Benchmark

AlphaZero.Benchmark — Module

Utilities to evaluate players against one another.

Typically, between each training iteration, different players that possibly depend on the current neural network compete against a set of baselines.

source

Evaluations

AlphaZero.Benchmark.Evaluation — Type

Evaluation

Abstract type for a benchmark item specification.

source

AlphaZero.Benchmark.Single — Type

Single <: Evaluation

Evaluating a single player in a one-player game.

source

AlphaZero.Benchmark.Duel — Type

Duel <: Evaluation

Evaluating a player by pitting it against a baseline player in a two-player game.

source

AlphaZero.Benchmark.run — Function

Benchmark.run(env::Env, duel::Benchmark.Evaluation, progress=nothing)

Run a benchmark duel and return a Report.Evaluation.

If a progress is provided, next!(progress) is called after each simulated game.

source

Players

AlphaZero.Benchmark.Player — Type

Benchmark.Player

Abstract type to specify a player that can be featured in a benchmark duel.

Subtypes must implement the following functions:

Benchmark.instantiate(player, nn): instantiate the player specification into an AbstractPlayer given a neural network
Benchmark.name(player): return a String describing the player

source

AlphaZero.Benchmark.Full — Type

Benchmark.Full(params) <: Benchmark.Player

Full AlphaZero player that combines MCTS with the learnt network.

Argument params has type MctsParams.

source

AlphaZero.Benchmark.NetworkOnly — Type

Benchmark.NetworkOnly(;τ=1.0) <: Benchmark.Player

Player that uses the policy output by the learnt network directly, instead of relying on MCTS.

source

AlphaZero.Benchmark.MctsRollouts — Type

Benchmark.MctsRollouts(params) <: Benchmark.Player

Pure MCTS baseline that uses rollouts to evaluate new positions.

Argument params has type MctsParams.

source

AlphaZero.Benchmark.MinMaxTS — Type

Benchmark.MinMaxTS(;depth, τ=0.) <: Benchmark.Player

Minmax baseline, which relies on MinMax.Player.

source

Minmax Baseline

AlphaZero.MinMax — Module

A simple implementation of the minmax tree search algorithm, to be used as a baseline against AlphaZero.
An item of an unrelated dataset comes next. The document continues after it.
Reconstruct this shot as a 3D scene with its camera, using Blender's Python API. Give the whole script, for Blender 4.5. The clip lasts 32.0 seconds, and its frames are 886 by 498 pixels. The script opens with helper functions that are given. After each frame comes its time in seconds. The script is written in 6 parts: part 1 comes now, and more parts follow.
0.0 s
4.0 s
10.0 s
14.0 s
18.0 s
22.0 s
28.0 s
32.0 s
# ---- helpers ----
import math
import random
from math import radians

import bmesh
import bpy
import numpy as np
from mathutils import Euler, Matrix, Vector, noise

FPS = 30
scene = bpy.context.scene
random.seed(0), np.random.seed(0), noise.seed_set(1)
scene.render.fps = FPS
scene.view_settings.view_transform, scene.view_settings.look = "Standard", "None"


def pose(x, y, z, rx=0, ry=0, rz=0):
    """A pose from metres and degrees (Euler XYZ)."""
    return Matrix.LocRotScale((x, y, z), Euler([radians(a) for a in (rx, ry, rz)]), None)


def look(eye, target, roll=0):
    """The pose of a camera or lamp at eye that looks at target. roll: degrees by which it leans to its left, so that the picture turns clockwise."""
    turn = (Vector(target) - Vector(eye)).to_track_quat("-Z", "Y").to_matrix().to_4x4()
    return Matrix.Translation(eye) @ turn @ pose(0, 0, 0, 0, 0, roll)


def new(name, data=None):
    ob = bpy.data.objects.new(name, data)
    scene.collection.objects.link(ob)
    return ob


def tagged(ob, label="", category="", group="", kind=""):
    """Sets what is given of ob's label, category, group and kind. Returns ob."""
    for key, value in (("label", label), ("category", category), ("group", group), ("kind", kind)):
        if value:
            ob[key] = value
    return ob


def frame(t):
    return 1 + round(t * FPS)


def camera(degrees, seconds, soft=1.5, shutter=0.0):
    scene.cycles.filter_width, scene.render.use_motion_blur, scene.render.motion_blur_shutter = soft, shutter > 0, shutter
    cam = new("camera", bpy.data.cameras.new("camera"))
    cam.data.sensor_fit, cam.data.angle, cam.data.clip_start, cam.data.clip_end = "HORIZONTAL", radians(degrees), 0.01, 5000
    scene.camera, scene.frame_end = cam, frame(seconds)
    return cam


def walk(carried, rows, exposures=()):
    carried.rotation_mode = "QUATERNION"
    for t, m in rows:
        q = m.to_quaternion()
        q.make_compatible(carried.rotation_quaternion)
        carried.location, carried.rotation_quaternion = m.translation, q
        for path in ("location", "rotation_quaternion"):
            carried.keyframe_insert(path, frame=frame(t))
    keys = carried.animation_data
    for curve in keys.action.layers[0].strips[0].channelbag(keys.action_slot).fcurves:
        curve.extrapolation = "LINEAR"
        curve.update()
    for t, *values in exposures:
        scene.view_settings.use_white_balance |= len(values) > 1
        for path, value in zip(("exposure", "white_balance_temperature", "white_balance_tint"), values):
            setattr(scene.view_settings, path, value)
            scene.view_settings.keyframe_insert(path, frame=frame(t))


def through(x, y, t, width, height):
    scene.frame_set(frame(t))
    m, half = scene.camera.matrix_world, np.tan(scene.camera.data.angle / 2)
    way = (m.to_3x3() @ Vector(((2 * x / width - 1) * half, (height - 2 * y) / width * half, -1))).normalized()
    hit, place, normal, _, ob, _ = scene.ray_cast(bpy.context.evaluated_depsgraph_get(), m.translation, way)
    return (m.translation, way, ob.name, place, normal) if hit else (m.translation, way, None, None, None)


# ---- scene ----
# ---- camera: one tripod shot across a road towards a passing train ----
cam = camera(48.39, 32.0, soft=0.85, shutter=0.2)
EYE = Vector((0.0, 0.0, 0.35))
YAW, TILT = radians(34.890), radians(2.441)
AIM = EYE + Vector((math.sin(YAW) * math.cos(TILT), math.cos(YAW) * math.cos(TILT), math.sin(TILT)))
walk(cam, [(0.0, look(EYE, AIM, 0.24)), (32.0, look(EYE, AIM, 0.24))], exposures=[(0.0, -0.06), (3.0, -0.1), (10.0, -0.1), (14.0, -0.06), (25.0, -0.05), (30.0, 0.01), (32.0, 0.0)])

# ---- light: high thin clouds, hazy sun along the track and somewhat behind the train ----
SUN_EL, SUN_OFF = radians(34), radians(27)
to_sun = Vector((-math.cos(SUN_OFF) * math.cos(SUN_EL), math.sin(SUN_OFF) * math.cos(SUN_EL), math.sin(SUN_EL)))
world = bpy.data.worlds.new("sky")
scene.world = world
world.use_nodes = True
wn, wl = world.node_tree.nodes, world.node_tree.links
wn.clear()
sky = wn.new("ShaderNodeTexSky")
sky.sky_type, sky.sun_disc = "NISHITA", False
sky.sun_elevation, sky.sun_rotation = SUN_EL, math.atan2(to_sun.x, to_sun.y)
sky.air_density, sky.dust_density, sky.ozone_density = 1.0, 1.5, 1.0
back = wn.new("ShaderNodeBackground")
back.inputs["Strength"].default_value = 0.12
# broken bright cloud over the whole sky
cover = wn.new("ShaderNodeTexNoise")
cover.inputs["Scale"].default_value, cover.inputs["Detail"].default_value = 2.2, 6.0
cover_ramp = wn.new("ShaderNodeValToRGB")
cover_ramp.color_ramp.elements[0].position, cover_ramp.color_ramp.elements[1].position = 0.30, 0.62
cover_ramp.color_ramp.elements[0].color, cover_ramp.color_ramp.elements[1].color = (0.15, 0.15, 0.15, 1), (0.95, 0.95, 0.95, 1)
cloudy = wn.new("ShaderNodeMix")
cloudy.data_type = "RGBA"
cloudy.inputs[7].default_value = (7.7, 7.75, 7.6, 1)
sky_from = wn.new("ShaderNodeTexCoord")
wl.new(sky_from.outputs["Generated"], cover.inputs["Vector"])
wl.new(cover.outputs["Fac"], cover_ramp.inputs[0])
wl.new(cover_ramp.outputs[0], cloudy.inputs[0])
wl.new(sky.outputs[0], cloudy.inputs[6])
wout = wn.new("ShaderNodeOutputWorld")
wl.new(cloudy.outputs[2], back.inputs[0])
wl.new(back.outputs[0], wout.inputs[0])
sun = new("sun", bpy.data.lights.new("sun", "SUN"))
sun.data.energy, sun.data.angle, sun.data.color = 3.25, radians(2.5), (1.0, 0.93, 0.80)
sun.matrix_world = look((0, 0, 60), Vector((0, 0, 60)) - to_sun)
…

Heuristic board values are provided by the GameInterface.heuristic_value function.

source

AlphaZero.MinMax.Player — Type

MinMax.Player <: AbstractPlayer

A stochastic minmax player, to be used as a baseline.

MinMax.Player(;depth, amplify_rewards, τ=0.)

The minmax player explores the game tree exhaustively at depth depth to build an estimate of the Q-value of each available action. Then, it chooses an action as follows:

If there are winning moves (with value Inf), one of them is picked uniformly at random.
If all moves are losing (with value -Inf), one of them is picked uniformly at random.

Otherwise,

If the temperature τ is zero, a move is picked uniformly among those with maximal Q-value (there is usually only one choice).
If the temperature τ is nonzero, the probability of choosing action $a$ is proportional to $e^{\frac{q_a}{Cτ}}$ where $q_a$ is the Q value of action $a$ and $C$ is the maximum absolute value of all finite Q values, making the decision invariant to rescaling of GameInterface.heuristic_value.

If the amplify_rewards option is set to true, every received positive reward is converted to $∞$ and every negative reward is converted to $-∞$.

source